Thread: limiting collected query text length in pg_stat_statements

limiting collected query text length in pg_stat_statements

From
"Godfrin, Philippe E"
Date:

Greetings,

 

I want to limit the query text that gets captured in pg_stat_statements. We have sql statements with thousands of values clauses (upwards of 10,000) that run at a 1 second interval. When just a handful are running plus 2 or 3 loads using the same technique (10,000 entry values clauses) querying the pg_stat_statements table gets bogged down (see below). With the pg_stat_statements.max is set to 1000 statements just querying the table stats table seems to impact the running statements! I have temporarily staved off the issue by reducing the max to 250 statements, and I have made recommendations to the development team to cut down the number of values clauses. However, it seems to me that the ability to truncate the captured query would be a useful feature.

 

I’ve peeked at the source code and I don’t see the track_activity_query_size used (pg_stat_activity.query) which would be one mechanism. I don’t really know what would be the right way to do this or even if it is a good idea, i.e. if limiting that would have a larger impact to the statistics ecosystem…

                                                         

Thoughts or suggestions?

Regards,

pg

 

 

# select length(query) from pg_stat_statements;

length 

---------

  876153

  879385

     171

      44

    3796

  873527

  <snip>

  896454

  864538

1869286

     938

  869891

  <snip>

  883526

  877365

(969 rows)

 

Time: 9898.411 ms (00:09.898)

 

# select count(*) from pg_stat_statements;

count

-------

   971

(1 row)

Time: 6457.985 ms (00:06.458)

 

Using showtext:=false shows the impact of the large columns:

 

# select count(*) from pg_stat_statements(showtext:=false);

count

-------

   970

(1 row)

Time: 10.644 ms

 

 

 

 

Phil Godfrin | Database Administration

NOV

NOV US | Engineering Data

9720 Beechnut St | Houston, Texas 77036

M  281.825.2311

E   Philippe.Godfrin@nov.com

 

Re: limiting collected query text length in pg_stat_statements

From
Julien Rouhaud
Date:
Hi,

On Mon, May 02, 2022 at 12:45:28PM +0000, Godfrin, Philippe E wrote:
> Greetings,
> 
> I want to limit the query text that gets captured in pg_stat_statements. We
> have sql statements with thousands of values clauses (upwards of 10,000) that
> run at a 1 second interval. When just a handful are running plus 2 or 3 loads
> using the same technique (10,000 entry values clauses) querying the
> pg_stat_statements table gets bogged down (see below). With the
> pg_stat_statements.max is set to 1000 statements just querying the table
> stats table seems to impact the running statements! I have temporarily staved
> off the issue by reducing the max to 250 statements, and I have made
> recommendations to the development team to cut down the number of values
> clauses. However, it seems to me that the ability to truncate the captured
> query would be a useful feature.

The store queries are normalized so the values themselves won't be stored, only
a "?" per value.  And as long as all the queries have the same number of values
there should be a single entry stored for the same role and database, so all in
all it should limit the size of the stored query texts.

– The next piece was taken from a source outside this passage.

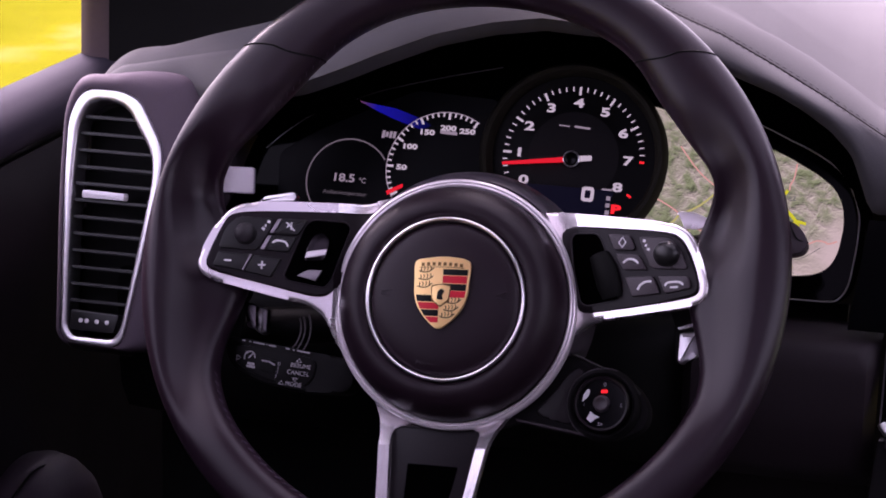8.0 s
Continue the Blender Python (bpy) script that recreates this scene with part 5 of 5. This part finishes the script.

On the other hand, with such a low pg_stat_statements.max, you may have a lot
of entry evictions, which tends to bloat the external query file
($PGDATA/pg_stat_tmp/pgss_query_texts.stat).  Did you check how big it is and
if yes how fast it grows?  I've once seen the file being more than 1GB without
any reason why, which was obviously slowing everything down.  A simple call to
pg_stat_statements_reset() fixed the problem, at least as far as I know as I
never had access to the server and never had any news after that.

> I've peeked at the source code and I don't see the track_activity_query_size
> used (pg_stat_activity.query) which would be one mechanism. I don't really
> know what would be the right way to do this or even if it is a good idea,
> i.e. if limiting that would have a larger impact to the statistics
> ecosystem...

pg_stat_statements used to truncate the query text to
track_activity_query_size, but that limitation was removed when the query texts
were moved to the external query file.  It's quite convenient to have the full
normalized query text available, especially with the application is using some
ORM, as they tend to make SQL even more verbose than it already is.  Having a
very high number of values (and I'm assuming queries with different number of
values) seems like a corner case, but truncating the query
text would only fix part of the problem.  It will lead to a very high number of
different queryid, which is also problematic as frequent entry evictions also
tends to have an insanely high overhead, and you can't and an infinite number
of entries stored.

> Thoughts or suggestions?

You didn't explain how you're using pg_stat_statements.  Do you really need to
query pg_stat_statements with the query text each time?  If you only need to
get some performance metrics you could adapt your system to only retrieve the
query text for the wanted queryid(s) once you find some problematic pattern,
and/or cache the query texts a table or some other place.  But with a very low
pg_stat_statements.max (especially if you can have a varying number of values
from 1 to 10k) it might be hard to do.